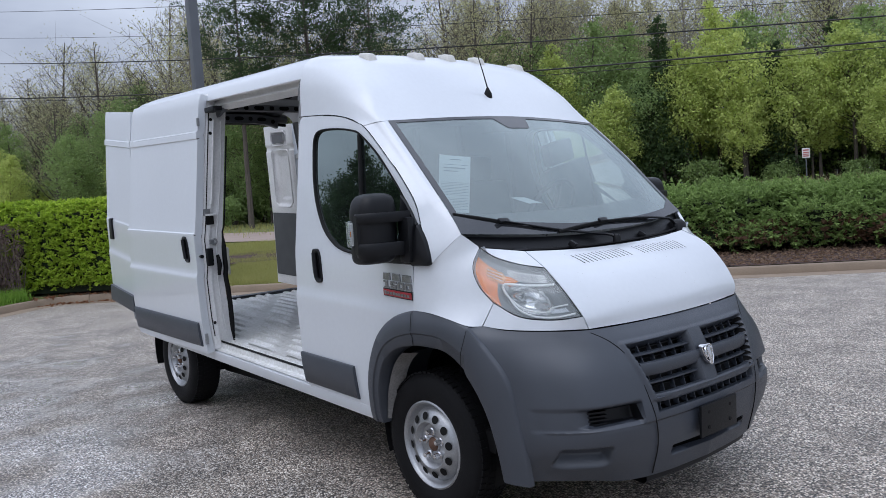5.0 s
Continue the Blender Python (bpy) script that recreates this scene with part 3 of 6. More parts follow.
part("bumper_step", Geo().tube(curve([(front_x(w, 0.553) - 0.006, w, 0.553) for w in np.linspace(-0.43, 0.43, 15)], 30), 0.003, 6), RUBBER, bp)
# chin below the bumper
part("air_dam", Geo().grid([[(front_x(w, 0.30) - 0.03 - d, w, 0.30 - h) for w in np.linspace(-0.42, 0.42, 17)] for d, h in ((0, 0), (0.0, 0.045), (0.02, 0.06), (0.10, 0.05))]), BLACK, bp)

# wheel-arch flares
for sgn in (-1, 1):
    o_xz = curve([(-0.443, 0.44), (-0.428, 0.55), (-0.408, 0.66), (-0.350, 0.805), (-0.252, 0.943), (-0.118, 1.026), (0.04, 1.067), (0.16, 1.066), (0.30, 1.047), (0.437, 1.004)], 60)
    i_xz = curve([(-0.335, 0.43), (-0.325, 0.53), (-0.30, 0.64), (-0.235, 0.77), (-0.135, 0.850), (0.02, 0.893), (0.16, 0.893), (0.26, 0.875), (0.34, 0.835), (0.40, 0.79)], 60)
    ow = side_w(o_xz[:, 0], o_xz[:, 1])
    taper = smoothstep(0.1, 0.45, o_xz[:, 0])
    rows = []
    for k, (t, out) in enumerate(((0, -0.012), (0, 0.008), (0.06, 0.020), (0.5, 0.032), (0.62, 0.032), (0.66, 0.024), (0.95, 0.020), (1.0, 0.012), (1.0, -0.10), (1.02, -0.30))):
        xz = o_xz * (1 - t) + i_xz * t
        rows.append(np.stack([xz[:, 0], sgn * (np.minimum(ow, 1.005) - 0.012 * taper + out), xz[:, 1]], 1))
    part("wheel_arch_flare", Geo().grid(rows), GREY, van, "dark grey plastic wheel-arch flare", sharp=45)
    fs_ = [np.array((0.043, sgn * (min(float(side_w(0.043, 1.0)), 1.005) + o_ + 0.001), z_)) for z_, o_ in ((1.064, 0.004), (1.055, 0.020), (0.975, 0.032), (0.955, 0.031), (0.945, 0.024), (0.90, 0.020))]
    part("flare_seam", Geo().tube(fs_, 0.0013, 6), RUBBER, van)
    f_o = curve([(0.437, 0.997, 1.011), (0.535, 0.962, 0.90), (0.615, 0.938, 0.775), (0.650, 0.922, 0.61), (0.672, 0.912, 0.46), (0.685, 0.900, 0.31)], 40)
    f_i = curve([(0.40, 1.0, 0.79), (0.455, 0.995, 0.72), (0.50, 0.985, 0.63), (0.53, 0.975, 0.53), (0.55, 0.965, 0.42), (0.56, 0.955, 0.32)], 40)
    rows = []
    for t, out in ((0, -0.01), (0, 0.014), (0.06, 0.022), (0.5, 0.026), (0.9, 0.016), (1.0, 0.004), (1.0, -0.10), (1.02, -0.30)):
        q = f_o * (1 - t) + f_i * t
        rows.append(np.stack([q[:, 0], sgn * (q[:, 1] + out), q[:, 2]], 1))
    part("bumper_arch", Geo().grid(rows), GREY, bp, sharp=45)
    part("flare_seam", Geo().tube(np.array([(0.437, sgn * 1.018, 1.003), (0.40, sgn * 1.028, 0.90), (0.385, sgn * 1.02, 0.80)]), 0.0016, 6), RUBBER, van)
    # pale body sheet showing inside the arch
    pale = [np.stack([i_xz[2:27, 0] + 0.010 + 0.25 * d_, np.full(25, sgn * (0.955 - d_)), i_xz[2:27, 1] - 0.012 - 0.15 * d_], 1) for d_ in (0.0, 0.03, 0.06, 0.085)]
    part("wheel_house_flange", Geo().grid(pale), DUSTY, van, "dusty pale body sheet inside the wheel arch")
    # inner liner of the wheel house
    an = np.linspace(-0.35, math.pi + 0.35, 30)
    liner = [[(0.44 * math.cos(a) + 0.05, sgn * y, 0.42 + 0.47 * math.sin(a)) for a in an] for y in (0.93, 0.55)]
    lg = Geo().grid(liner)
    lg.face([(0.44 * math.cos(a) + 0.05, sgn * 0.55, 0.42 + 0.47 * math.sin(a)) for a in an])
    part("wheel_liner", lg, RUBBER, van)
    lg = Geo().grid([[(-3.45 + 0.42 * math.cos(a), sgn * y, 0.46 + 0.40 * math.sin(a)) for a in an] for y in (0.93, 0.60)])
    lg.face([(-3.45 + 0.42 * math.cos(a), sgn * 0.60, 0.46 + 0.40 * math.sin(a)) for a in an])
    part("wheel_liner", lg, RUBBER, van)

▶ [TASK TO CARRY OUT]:
Copy out precisely the lines that begin at the line containing "Continue the Blender" and end at the line containing "0.05))]), BLACK, bp)", including both; write nothing else.

▶ [SOLUTION BELOW]:
Continue the Blender Python (bpy) script that recreates this scene with part 3 of 6. More parts follow.
part("bumper_step", Geo().tube(curve([(front_x(w, 0.553) - 0.006, w, 0.553) for w in np.linspace(-0.43, 0.43, 15)], 30), 0.003, 6), RUBBER, bp)
# chin below the bumper
part("air_dam", Geo().grid([[(front_x(w, 0.30) - 0.03 - d, w, 0.30 - h) for w in np.linspace(-0.42, 0.42, 17)] for d, h in ((0, 0), (0.0, 0.045), (0.02, 0.06), (0.10, 0.05))]), BLACK, bp)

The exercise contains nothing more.